Emil Ryd

Karma: 107

Emil Ryd 16 Feb 2026 3:30 UTC
2 points
0
in reply to: Caleb Biddulph’s comment on: LLMs struggle to verbalize their internal reasoning
Cool paper, I hadn’t seen it yet!

IIUC, in your paper you try to extract the internal reasoning an LLM does by optimizing a prompt, but you don’t actually get the LLM itself to verbalize its reasoning. This is cool, but it’s not really checking whether the model is able to verbalize its internal processes (i.e. self-identify and describe its reward hacks), right?

I agree that an interesting test would be whether a model that has been trained to do the tricks/tasks would be better at optimizing the prompts. It’s leveraging a similar idea to non-assistant auditing techinques.

Emil Ryd 16 Feb 2026 3:29 UTC
2 points
0
in reply to: StanislavKrym’s comment on: LLMs struggle to verbalize their internal reasoning
This is a cool proposal! I agree with Caleb below that a potential issue is that the model just outputs its final answer in its CoT, and so it may not require much reasoning. I’m not really sure how to fix this.
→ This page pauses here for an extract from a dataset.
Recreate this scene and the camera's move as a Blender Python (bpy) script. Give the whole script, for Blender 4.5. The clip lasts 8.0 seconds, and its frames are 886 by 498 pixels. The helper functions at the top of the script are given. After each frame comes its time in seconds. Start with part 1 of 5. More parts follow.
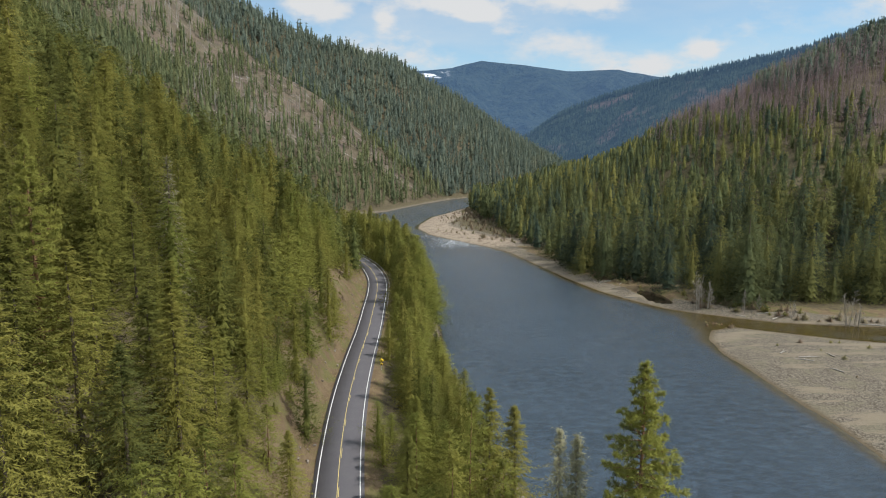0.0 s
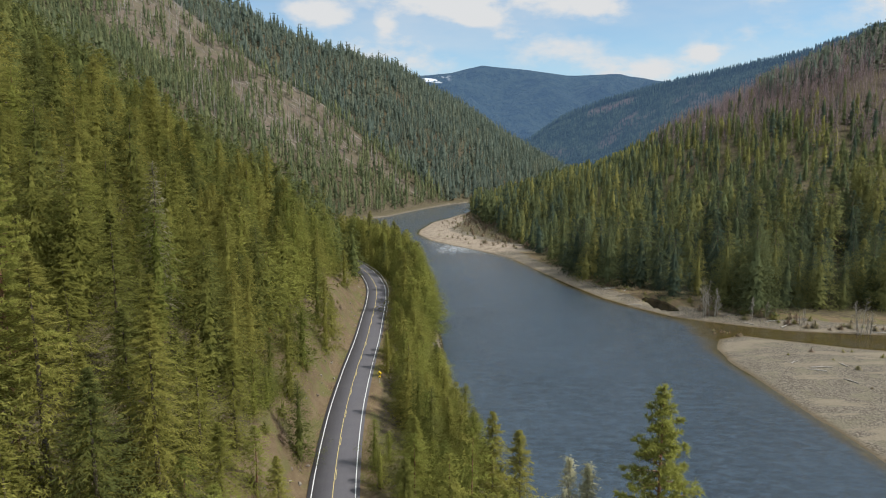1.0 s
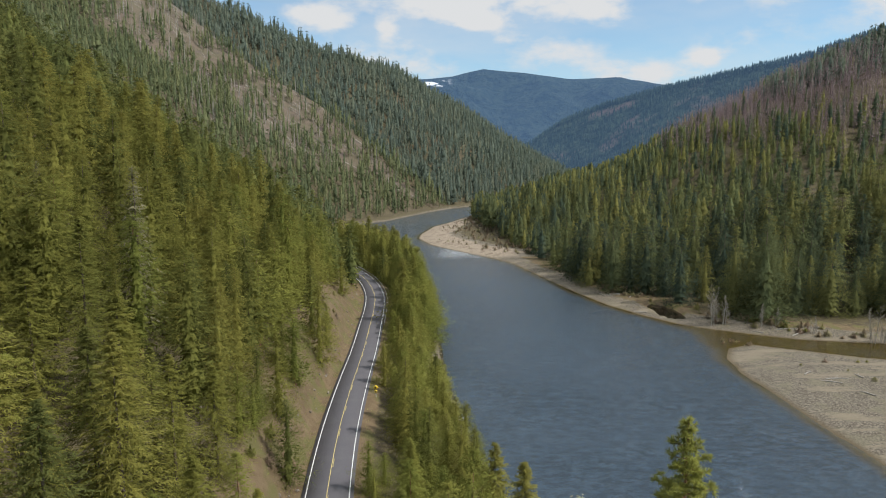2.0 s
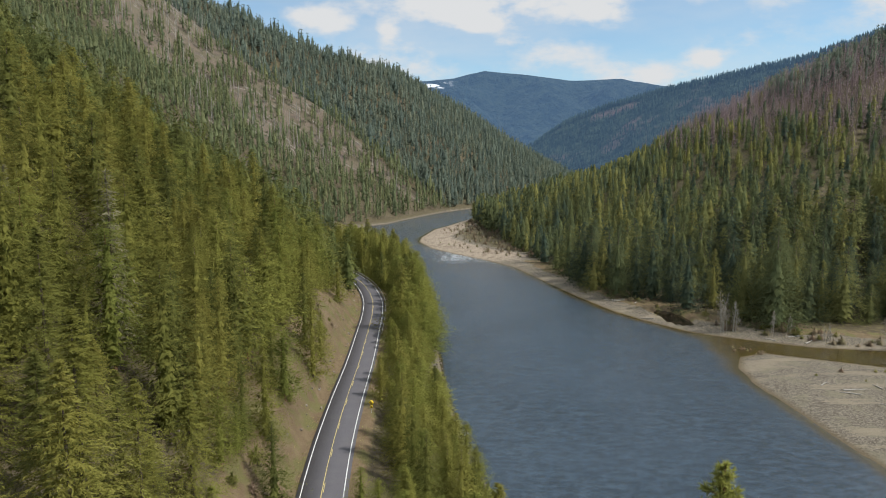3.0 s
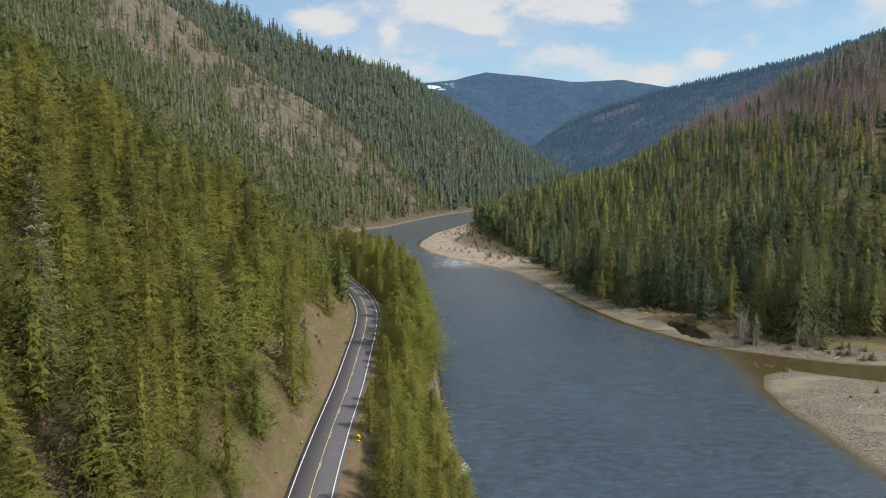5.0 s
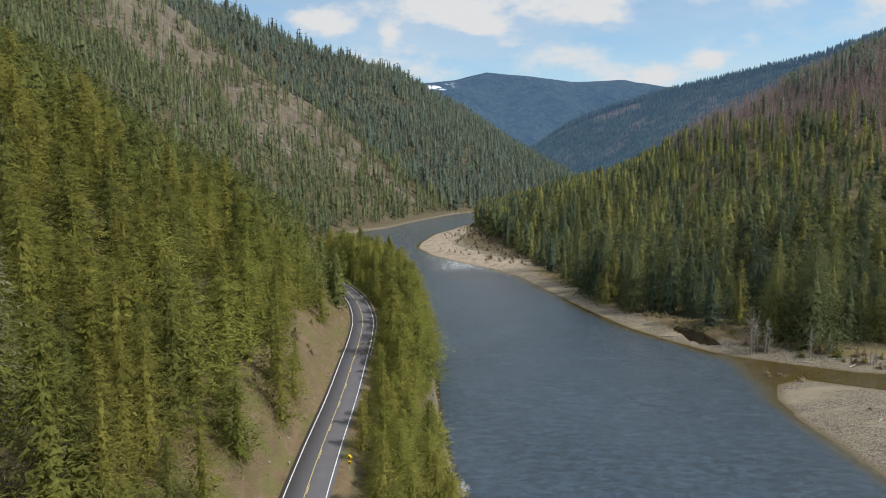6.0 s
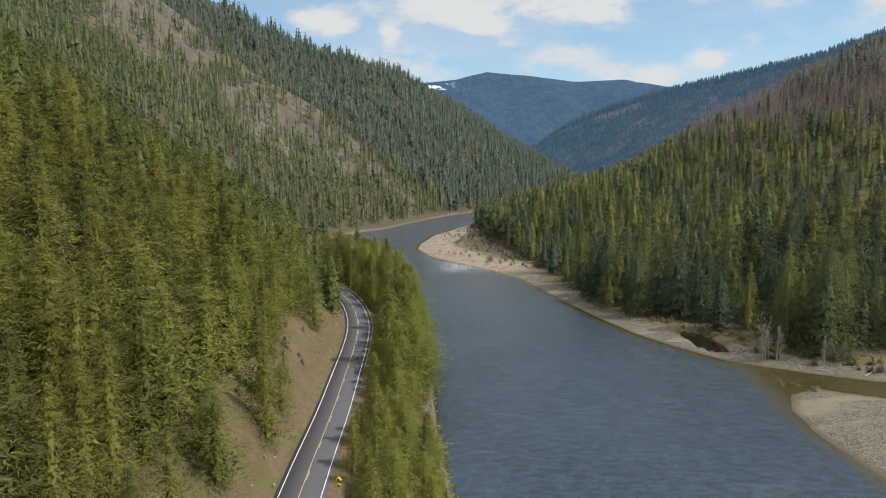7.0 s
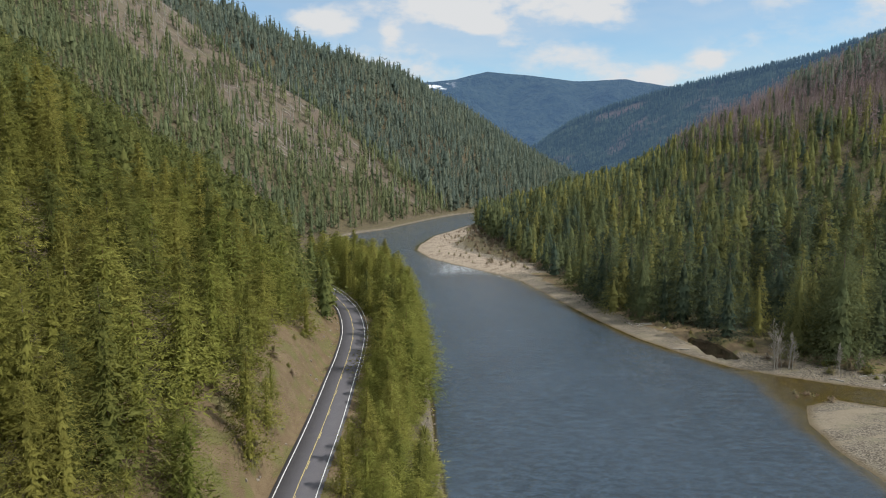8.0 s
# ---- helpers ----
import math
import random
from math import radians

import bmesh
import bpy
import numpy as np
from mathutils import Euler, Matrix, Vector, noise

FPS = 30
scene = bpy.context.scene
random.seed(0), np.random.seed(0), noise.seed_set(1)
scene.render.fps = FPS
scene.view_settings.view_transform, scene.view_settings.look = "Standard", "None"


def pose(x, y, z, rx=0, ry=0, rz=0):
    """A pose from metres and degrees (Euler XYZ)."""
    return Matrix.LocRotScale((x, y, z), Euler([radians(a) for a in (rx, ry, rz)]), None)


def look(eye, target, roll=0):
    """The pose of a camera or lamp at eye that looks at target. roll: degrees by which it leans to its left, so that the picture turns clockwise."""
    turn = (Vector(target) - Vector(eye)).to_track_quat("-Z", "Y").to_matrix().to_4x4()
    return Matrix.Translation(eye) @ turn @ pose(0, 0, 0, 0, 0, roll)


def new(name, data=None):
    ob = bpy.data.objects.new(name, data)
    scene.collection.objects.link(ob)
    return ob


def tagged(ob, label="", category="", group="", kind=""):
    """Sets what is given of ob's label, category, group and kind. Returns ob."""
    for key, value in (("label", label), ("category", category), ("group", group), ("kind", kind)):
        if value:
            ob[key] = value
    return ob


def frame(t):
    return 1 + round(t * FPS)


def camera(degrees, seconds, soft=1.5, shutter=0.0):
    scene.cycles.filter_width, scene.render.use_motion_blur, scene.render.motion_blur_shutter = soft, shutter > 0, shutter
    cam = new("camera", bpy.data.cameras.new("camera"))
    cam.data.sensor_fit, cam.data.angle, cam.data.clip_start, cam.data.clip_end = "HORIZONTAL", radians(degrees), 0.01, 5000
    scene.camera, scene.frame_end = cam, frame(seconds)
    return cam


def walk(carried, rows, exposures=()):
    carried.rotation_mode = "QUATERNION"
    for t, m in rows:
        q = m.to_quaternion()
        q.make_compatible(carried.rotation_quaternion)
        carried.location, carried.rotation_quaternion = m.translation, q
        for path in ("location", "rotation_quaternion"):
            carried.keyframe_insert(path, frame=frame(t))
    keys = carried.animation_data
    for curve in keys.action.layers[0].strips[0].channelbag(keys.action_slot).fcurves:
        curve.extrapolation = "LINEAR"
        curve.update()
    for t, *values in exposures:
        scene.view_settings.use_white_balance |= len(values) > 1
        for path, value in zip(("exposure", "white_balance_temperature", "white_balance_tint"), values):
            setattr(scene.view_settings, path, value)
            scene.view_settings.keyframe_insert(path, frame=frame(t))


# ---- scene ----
# ================= camera and its flight =================
cam = camera(69.5, 8.0, soft=1.05)
METRES, EYE, TILT, LEAN, TURN = 65.0, 67.0, -8.7, 0.0, 0.0
ROWS = [
    (0.0, 0.0, 0.0, 0.0, -0.0, 0.0, 0.0),
    (0.5, 0.0018, 0.041, 0.0066, 0.06, 0.2, 0.07),
    (1.0, 0.0047, 0.0913, 0.0144, 0.12, 0.41, 0.13),
    (1.5, 0.0081, 0.1439, 0.0232, 0.17, 0.58, 0.16),
    (3.0, 0.0191, 0.3283, 0.0509, 0.37, 0.9, 0.27),
    (3.5, 0.0227, 0.3904, 0.0605, 0.42, 0.94, 0.3),
    (4.0, 0.0269, 0.4577, 0.0709, 0.47, 1.0, 0.33),
    (4.5, 0.0303, 0.5224, 0.0805, 0.5, 1.03, 0.34),
    (6.0, 0.0429, 0.7227, 0.1108, 0.59, 1.08, 0.38),
    (6.5, 0.0469, 0.7834, 0.12, 0.6, 1.08, 0.38),
    (7.0, 0.0514, 0.8527, 0.1304, 0.62, 1.07, 0.38),
    (7.5, 0.0559, 0.9173, 0.1398, 0.65, 1.06, 0.38),
    (8.0, 0.0602, 0.9867, 0.1507, 0.66, 1.05, 0.35),
]
walk(cam, [(t, pose(0, 0, EYE, TILT, LEAN, TURN) @ pose(METRES * x, METRES * y, METRES * z, 90 + pitch, roll, yaw)) for t, x, y, z, yaw, pitch, roll in ROWS])

# ================= sky and sun =================
SUN_AZ, SUN_EL = 106.0, 52.0      # degrees clockwise from +y, and above the horizon
SKY, SUN = 0.15, 3.9


class Nodes:
    """A short hand for node trees."""

    def __init__(self, tree):
        self.tree = tree
        tree.nodes.clear()

    def add(self, kind, ins=None, op="", name=""):
        n = self.tree.nodes.new("ShaderNode" + kind)
        if op:
            n.operation = op
        if name:
            n.attribute_name = name
        for k, v in (ins or {}).items():
            if isinstance(v, bpy.types.NodeSocket):
                self.tree.links.new(v, n.inputs[k])
            else:
                n.inputs[k].default_value = v
        return n

    def math(self, op, a, b=0.0, c=0.0):
        return self.add("Math", {0: a, 1: b, 2: c}, op).outputs[0]

    def mix(self, f, a, b, blend="MIX"):
        n = self.add("Mix")
        n.data_type, n.blend_type = "RGBA", blend
        for k, v in ((0, f), (6, a), (7, b)):
            if isinstance(v, bpy.types.NodeSocket):
                self.tree.links.new(v, n.inputs[k])
            else:
                n.inputs[k].default_value = v if k == 0 or len(v) == 4 else (*v, 1)
        return n.outputs[2]

    def step(self, v, a, b, lo=0.0, hi=1.0):
        n = self.add("MapRange", {0: v, 1: a, 2: b, 3: lo, 4: hi})
        n.interpolation_type = "SMOOTHSTEP"
        return n.outputs[0]

    def noise(self, vec, scale, detail=4.0, rough=0.55, out=0):
        return self.add("TexNoise", {"Vector": vec, "Scale": scale, "Detail": detail, "Roughness": rough}).outputs[out]

    def out(self, shader, kind="OutputMaterial"):
        n = self.add(kind)
        self.tree.links.new(shader, n.inputs[0])


def sky():
    w = bpy.data.worlds.new("sky")
    w.use_nodes = True
    scene.world = w
    g = Nodes(w.node_tree)
    air = g.add("TexSky")
    air.sky_type, air.sun_disc, air.sun_elevation, air.sun_rotation = "NISHITA", False, radians(SUN_EL), radians(SUN_AZ)
    air.altitude, air.air_density, air.dust_density, air.ozone_density = 700, 1.0, 1.2, 1.0
    d = g.add("TexCoord").outputs["Generated"]
    xyz = g.add("SeparateXYZ", {0: d})
    # clouds lie on a flat layer: the direction divided by its rise
    rise = g.math("ADD", g.math("MAXIMUM", xyz.outputs[2], 0.0), 0.09)
    flat = g.add("CombineXYZ", {0: g.math("DIVIDE", xyz.outputs[0], rise), 1: g.math("DIVIDE", xyz.outputs[1], rise), 2: 0.0}).outputs[0]
    # the veil is thickened overhead, out of view, to add fill light
    veil = g.math("ADD", g.step(g.noise(flat, 0.5, 5.0, 0.55), 0.34, 0.64, 0.08, 0.50), g.step(xyz.outputs[2], 0.24, 0.6, 0.0, 0.7))
    # heaps of fair-weather cloud over the head of the valley: side and rise over distance, width, height, weight
    ahead = g.math("MAXIMUM", xyz.outputs[1], 0.05)
    side, up = g.math("DIVIDE", xyz.outputs[0], ahead), g.math("DIVIDE", xyz.outputs[2], ahead)
    plane = g.add("CombineXYZ", {0: side, 1: g.math("MULTIPLY", up, 1.9), 2: 0.0}).outputs[0]
    billow = g.noise(plane, 15.0, 6.0, 0.58)
    fine = g.noise(plane, 60.0, 5.0, 0.6)
    total = g.math("MULTIPLY", g.step(g.noise(plane, 7.0, 6.0, 0.6), 0.42, 0.75), 0.22)
    for a, b, w, h, k in HEAPS:
        da, db = g.math("DIVIDE", g.math("SUBTRACT", side, a), w * 1.25), g.math("DIVIDE", g.math("SUBTRACT", up, b), h * 1.25)
        d2 = g.math("ADD", g.math("MULTIPLY", da, da), g.math("MULTIPLY", db, db))
        total = g.math("MULTIPLY_ADD", g.math("EXPONENT", g.math("MULTIPLY", d2, -1.0)), k, total)
    total = g.math("MULTIPLY", total, g.math("MULTIPLY_ADD", g.step(billow, 0.22, 0.78), 1.0, 0.52))
    puff = g.step(total, 0.10, 1.35)
    cover = g.math("MAXIMUM", puff, veil)
    cloud = g.mix(g.step(g.math("ADD", total, g.math("MULTIPLY", fine, 0.5)), 0.4, 1.3), (4.3, 4.7, 5.1), (4.85, 4.95, 5.05))
    # unseen upper clouds are brightened by half to lift the shade below
    bright = g.step(xyz.outputs[2], 0.26, 0.75, 1.0, 1.5)
    cloud = g.mix(1.0, cloud, g.add("CombineColor", {0: bright, 1: bright, 2: bright}).outputs[0], "MULTIPLY")
    col = g.mix(cover, g.mix(1.0, air.outputs[0], (0.82, 1.0, 1.02), "MULTIPLY"), cloud)
    bg = g.add("Background", {0: col, 1: SKY})
    g.out(bg.outputs[0], "OutputWorld")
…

You could do something like what Caleb proposes, where you just prompt the trained model to output a ruleset that the untrained model gets to see in context when trying to solve the problem (but which is not specific to the individual question, and so can’t give away specific answers). If the model really has no verbalization ability at the start however, this might be hard to get working at the start.

Emil Ryd 16 Feb 2026 3:02 UTC
1 point
0
in reply to: RogerDearnaley’s comment on: LLMs struggle to verbalize their internal reasoning
I agree that training on more LLMs would be good. However, I would like to note that gpt-oss-20b, one of the models we train on is a sparse, MoE reasoning model, released half a year ago.

Emil Ryd 10 Dec 2025 18:12 UTC
1 point
0
on: Recontextualization Mitigates Specification Gaming Without Modifying the Specification
Recontextualization mitigates deception and achieves the highest ground truth performance. We evaluate on Neutral instructions for 3 training seeds and plot standard error. “Baseline’” is the pre-GRPO checkpoint. Models without a KL coefficient label use $β = 0.1$
I’m surprised by these results in the GRPO setting. If I understand your setting correctly, I would think of the purple “Lie” bar as the moral equivalent of inoculation prompting in the RL setting. And hence, I would expect it to do better than Honest and Neutral at evaluation time. But that doesn’t seem to be the case. Do you have any intuition for why this is the case?
Relatedly, while Honest → Neutral recontextualization seems to be the best, Honest → Lie, and Neutral → Lie is a lot worse (and in your “Strong lie detector results”), going from Neutral → Lie seems worse even than just sticking to Neutral. So, there seems like RL-ing the model with a “Lie” prompt (even if another prompt was used for generation) is generally bad, even though we don’t see these effects in SFT. Do you have any idea why?
This is a super cool post, and I’m really glad you guys studied this! I would be very curious to get your thoughts (although I realize I’m a bit late to the party on this post).